FORT KENT — There is a conversation starting in Maine about how the state can help feed itself and the rest of the world and organizers are inviting everyone to the table.

“We are trying to get together different groups and businesses with interests in food systems to start talking,” Tanya Swain, co-director of the Maine Food Strategy, said. “We want to get the conversation started on shared priorities as a state.”

Based at the Muskie School of Public Service at the University of Southern Maine, the Maine Food Strategy is taking a close look at the health and economic benefits of locally produced food from both the Maine consumer and distribution perspectives.

According to Swain, Maine is in a good position to start growing the state’s economy around food, agriculture and fisheries.

“There is already so much activity around us right now,” Swain said. “What is happening in Maine is really reflective of a national trend in locally produced food.”

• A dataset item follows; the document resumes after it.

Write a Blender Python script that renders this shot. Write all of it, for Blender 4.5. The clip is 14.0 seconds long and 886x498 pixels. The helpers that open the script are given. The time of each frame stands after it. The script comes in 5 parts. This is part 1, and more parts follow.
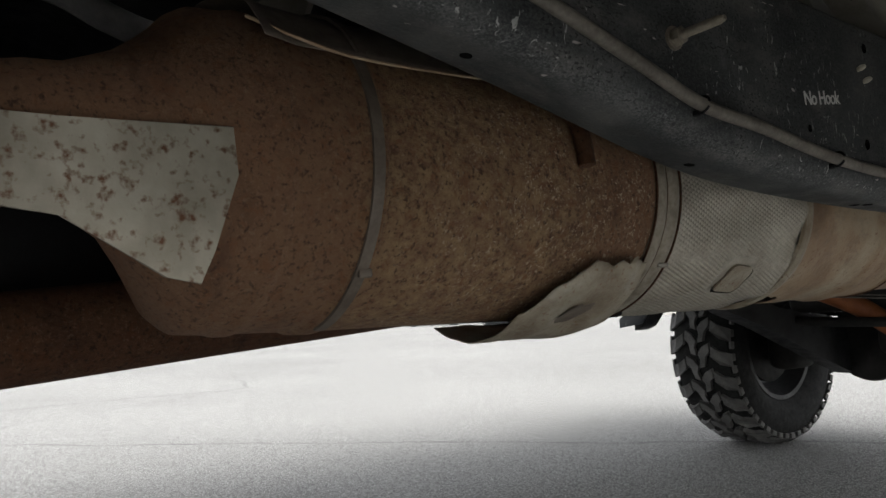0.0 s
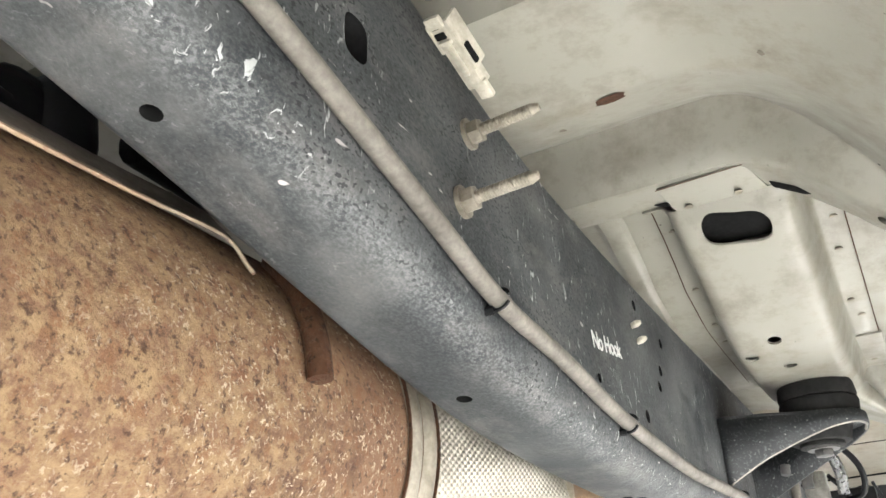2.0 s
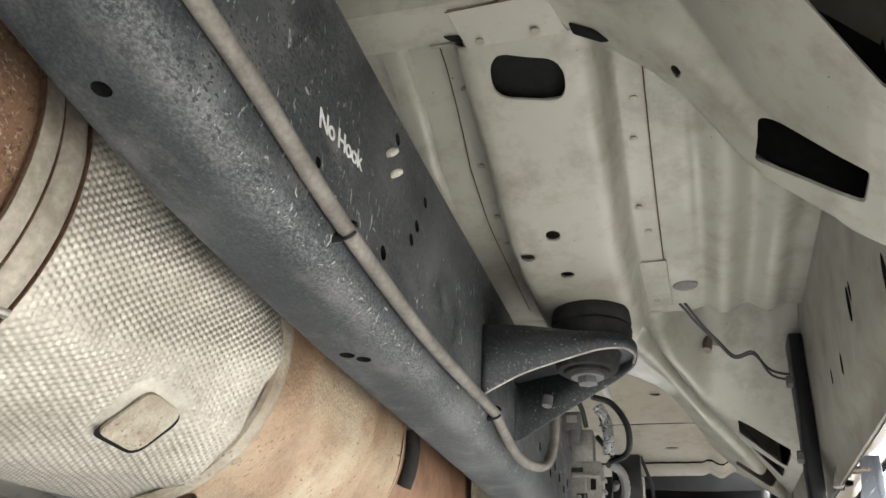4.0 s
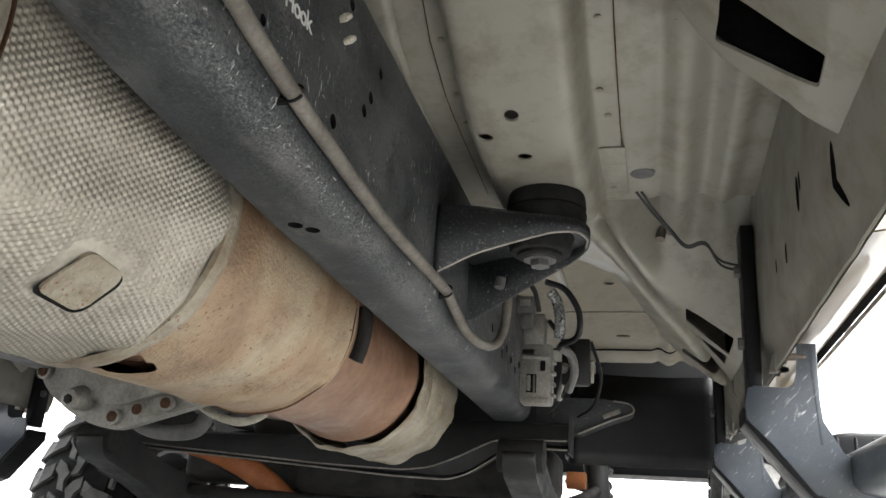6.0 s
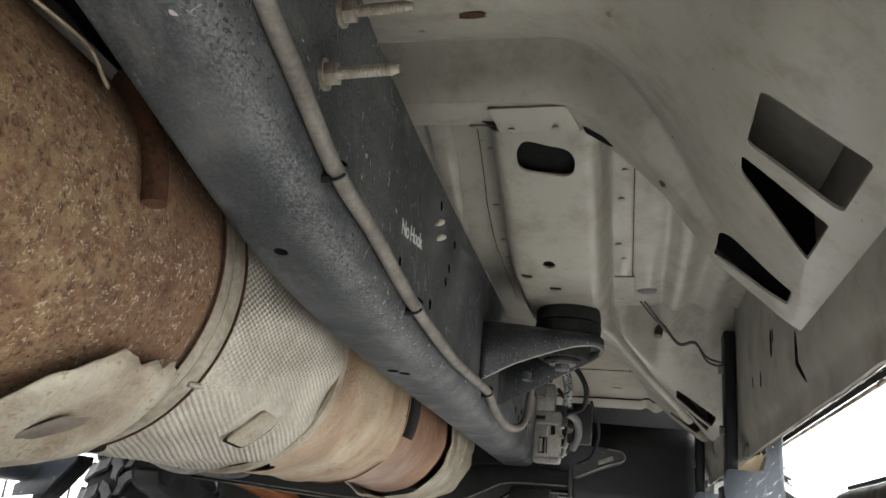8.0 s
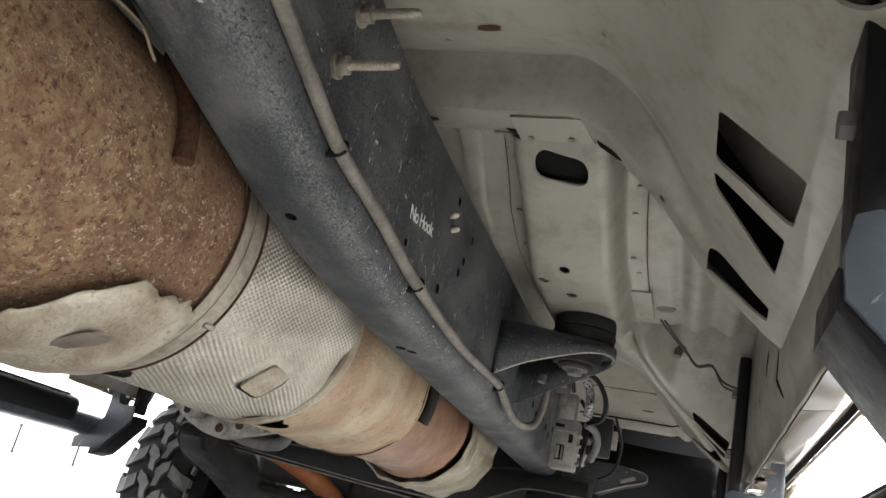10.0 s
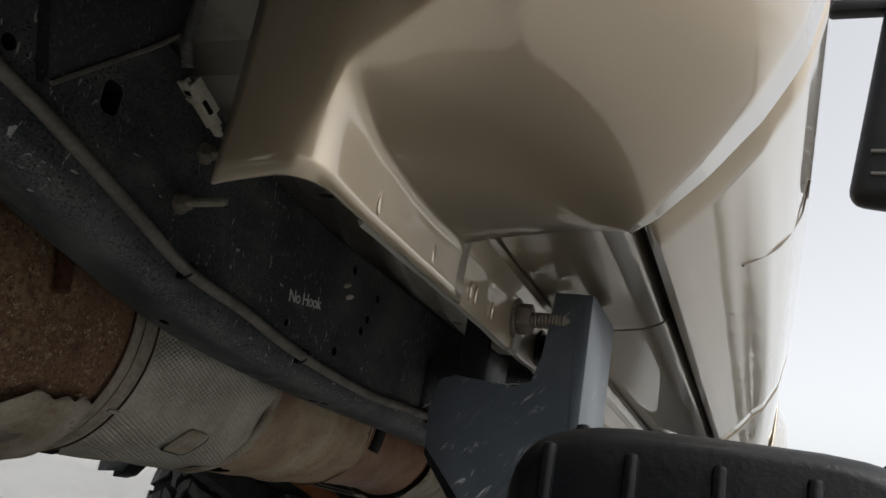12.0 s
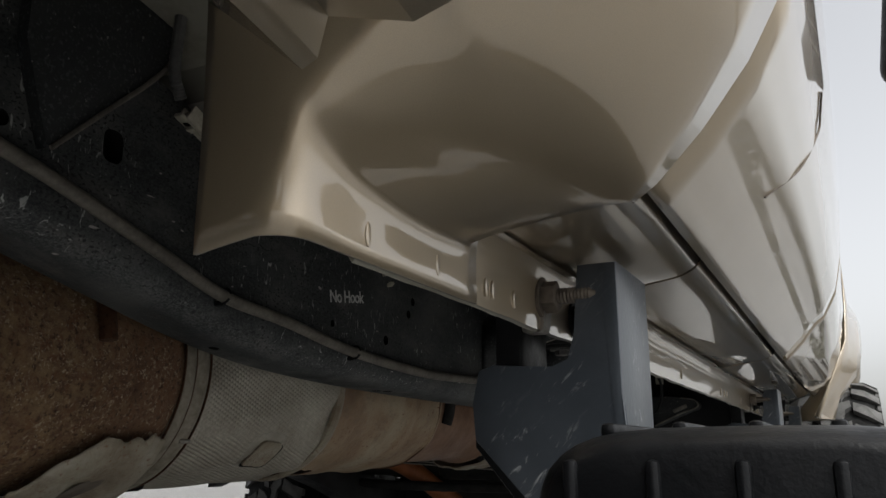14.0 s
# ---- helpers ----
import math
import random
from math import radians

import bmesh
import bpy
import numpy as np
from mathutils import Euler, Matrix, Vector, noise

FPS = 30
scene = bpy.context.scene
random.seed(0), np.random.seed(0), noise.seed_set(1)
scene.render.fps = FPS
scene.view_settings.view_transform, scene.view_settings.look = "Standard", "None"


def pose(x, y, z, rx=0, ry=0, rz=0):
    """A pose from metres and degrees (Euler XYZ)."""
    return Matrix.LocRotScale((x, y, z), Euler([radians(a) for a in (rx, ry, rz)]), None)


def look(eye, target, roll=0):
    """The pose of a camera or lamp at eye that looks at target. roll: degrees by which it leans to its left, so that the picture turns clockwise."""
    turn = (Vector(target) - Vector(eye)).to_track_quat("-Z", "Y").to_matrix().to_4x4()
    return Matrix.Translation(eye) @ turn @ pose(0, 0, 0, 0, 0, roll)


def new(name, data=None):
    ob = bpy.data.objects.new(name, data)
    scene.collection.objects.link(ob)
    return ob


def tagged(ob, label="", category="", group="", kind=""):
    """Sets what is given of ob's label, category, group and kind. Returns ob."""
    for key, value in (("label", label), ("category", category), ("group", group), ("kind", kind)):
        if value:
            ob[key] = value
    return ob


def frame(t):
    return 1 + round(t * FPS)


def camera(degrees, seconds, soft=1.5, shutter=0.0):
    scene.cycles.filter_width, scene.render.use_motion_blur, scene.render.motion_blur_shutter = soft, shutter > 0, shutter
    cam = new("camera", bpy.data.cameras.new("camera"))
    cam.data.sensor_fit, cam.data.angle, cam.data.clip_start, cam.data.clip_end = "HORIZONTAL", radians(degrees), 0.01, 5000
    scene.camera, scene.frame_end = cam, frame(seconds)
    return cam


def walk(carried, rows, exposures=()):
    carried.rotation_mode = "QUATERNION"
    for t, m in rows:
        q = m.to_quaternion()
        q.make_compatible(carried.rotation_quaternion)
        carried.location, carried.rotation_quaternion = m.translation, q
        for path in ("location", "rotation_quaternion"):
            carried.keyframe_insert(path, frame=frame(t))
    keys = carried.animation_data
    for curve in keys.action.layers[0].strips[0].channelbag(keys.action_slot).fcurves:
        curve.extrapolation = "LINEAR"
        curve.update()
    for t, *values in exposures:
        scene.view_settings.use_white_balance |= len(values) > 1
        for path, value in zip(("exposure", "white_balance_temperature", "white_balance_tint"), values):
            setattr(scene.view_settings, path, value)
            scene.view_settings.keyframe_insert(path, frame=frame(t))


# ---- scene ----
cam = camera(56.3, 14.0)
PATH = [
    (0, (1.04, -1.068, 0.571), (-0.531, 0.159, 0.735), -2.3),
    (0.5, (0.909, -0.985, 0.553), (-0.639, 0.212, 0.967), -1.3),
    (0.8, (0.872, -0.954, 0.551), (-0.59, 0.212, 1.261), 0.3),
    (1, (0.835, -0.933, 0.572), (-0.457, 0.376, 1.357), -1.3),
    (1.5, (0.775, -0.878, 0.56), (-0.236, 0.615, 1.426), -2.7),
    (2, (0.756, -0.814, 0.552), (-0.103, 0.761, 1.437), -2.7),
    (2.5, (0.741, -0.743, 0.515), (0.022, 0.885, 1.427), -0.8),
    (3, (0.736, -0.691, 0.496), (0.083, 0.955, 1.426), 0.7),
    (3.5, (0.757, -0.619, 0.478), (0.16, 1.065, 1.378), 2.5),
    (4, (0.778, -0.556, 0.436), (0.237, 1.148, 1.331), 2.9),
    (4.2, (0.787, -0.538, 0.423), (0.258, 1.196, 1.267), 3.3),
    (6.3, (0.794, -0.54, 0.424), (0.311, 1.286, 1.081), 3.9),
    (6.5, (0.78, -0.557, 0.425), (0.304, 1.269, 1.087), 3.7),
    (7, (0.755, -0.618, 0.443), (0.294, 1.211, 1.107), 3.3),
    (7.5, (0.745, -0.726, 0.483), (0.299, 1.11, 1.139), 3.1),
    (8, (0.753, -0.881, 0.52), (0.313, 0.963, 1.157), 5.2),
    (8.2, (0.767, -0.923, 0.534), (0.329, 0.924, 1.163), 6.7),
    (10.3, (0.88, -0.943, 0.46), (0.238, 0.835, 1.114), 13.4),
    (10.5, (0.892, -0.959, 0.46), (0.228, 0.812, 1.111), 13.3),
    (11, (0.976, -0.991, 0.489), (0.281, 0.773, 1.127), 13.0),
    (11.5, (1.084, -1.018, 0.551), (0.372, 0.745, 1.172), 11.4),
    (12, (1.147, -1.047, 0.581), (0.406, 0.714, 1.172), 10.2),
    (12.5, (1.143, -1.064, 0.569), (0.359, 0.692, 1.118), 8.3),
    (13, (1.133, -1.049, 0.601), (0.333, 0.708, 1.125), 3.1),
    (13.5, (1.15, -1.019, 0.626), (0.332, 0.736, 1.126), -0.2),
    (14, (1.167, -1.041, 0.611), (0.32, 0.706, 1.091), -0.2),
]
EXPOSURES = [
    (0, 1.0), (0.3, 0.9), (0.6, 1.1), (0.8, 2.5), (1.0, 3.6), (1.2, 4.35), (1.5, 4.6), (2.5, 4.58), (3.0, 4.32), (3.5, 4.27), (4.0, 3.75), (4.2, 3.62), (6.3, 2.85), (6.5, 2.85),
    (7.0, 2.95), (7.5, 2.75), (8.0, 2.95), (10.3, 3.0), (10.5, 3.0), (11.0, 3.15), (11.3, 2.85), (11.5, 2.35), (11.7, 1.35), (12.0, 0.4), (12.5, 0.15), (13.0, 0.1), (13.5, 0.2), (14, 0.25),
]
walk(cam, [(t, look(eye, target, roll)) for t, eye, target, roll in PATH], EXPOSURES)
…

According to Swain, there are thousands of small farm operations in Maine, many of which bring in less than $10,000 annually.

“There is a lot of interest in what those farms are producing,” she said. “How do we maximize their economic opportunities?”

In May Swain’s group released the results of a consumer survey conducted last fall that she said shows Mainers have a clear preference for Maine food and seafood.

It also showed a third of those who responded hunt, gather or grow at least some of what they eat and more would like to, if they had access to land and other resources.

“This is giving us a starting place and information for people to react to,” Swain said. “So now we can go out to the different stakeholders and ask them how does this sync with what you think needs to happen?”

Earlier this month some of those stakeholders met in Caribou at a meeting organized by the Maine Food Strategy group.

“Looking at the food economy you need to look at both sides of the coin,” Ben Sprague, chairman of the Bangor City Council, said. “You need to help building the supply side by helping the farmers with logistics and getting their goods to market and working on the demand side so there is the demand for local food all over the state.”

Spending time in northern Maine, he said, gave Sprague a new perspective.

“It got me to thinking that we need to shrink the state,” he said. “I realized what is happening in Aroostook County effects Bangor and vice versa and there is the potential for Bangor to be at the center of these conversations about buying local and Maine becoming the breadbasket to feed New England and even beyond.”

Bob Dorsey, president of Aroostook Partnership for Progress, agrees.

“Here in northern Maine there is a huge economic development component,” Dorsey said. “We have 3 million acres of trees and almost a million acres of usable soil for agriculture.”

Those resources, Dorsey said, mean Aroostook County is ready to meet the increasing demands for locally grown food.

“Aroostook County needs to be involved,” Dorsey said. “We have underused acreage [and] new farmers moving here and we have the potential to be involved in this food strategy conversation.”

Bangor and central Maine need to be involved, too, Sprague said.

“It is a benefit for Bangor to be at the table,” he said. “We have a lot of restaurants, farmers markets and good potential to work with these producers and farmers.”

All the resources are there and ready to start meeting those needs, according to Stacy Martin, manager of the Market Street Co-op in Fort Kent. Before the Maine Food Strategy they had few ways to connect.

“Maine is such a big state with distributors and producers spread out,” she said. “There is a need to build the initiatives and infrastructures to bring them all together.”

Even in Aroostook County, Martin said, while there are a number of small farms selling local produce and food, they often operate in isolation.

“There are plenty of us up here, but we often don’t know each other,” she said. “With initiatives like the Maine Food Strategy we can meet face to face and learn who is doing what.”

By including every aspect of food production and distribution in the conversation, Martin feels the Maine Food Strategy is on the right track.

“They are really trying to include such a broad perspective of all those involved in food production [and] not just one special sector,” she said.

“The intent of the food strategy is to look at challenges and get different conversations going with different perspectives,” Swain said. “We are trying to involve as many people as possible.”

Produce and food coming out of northern Maine already has a good reputation in the southern part of the state and Dorsey sees no reason that branding can’t be expanded.

“We need to start connecting the network of producers to markets and distributors,” he said. “There is a lot of room for entrepreneurs and this is the kind of economic growth that is sustainable and can make a real difference down the road.”

As far as Sprague is concerned, capitalizing on Maine’s reputation for quality locally produced food makes sense on a number of levels.

“It’s good for the economy, it’s good from a healthy living perspective and it’s really good from every standpoint,” he said. “I think people are really open to this.”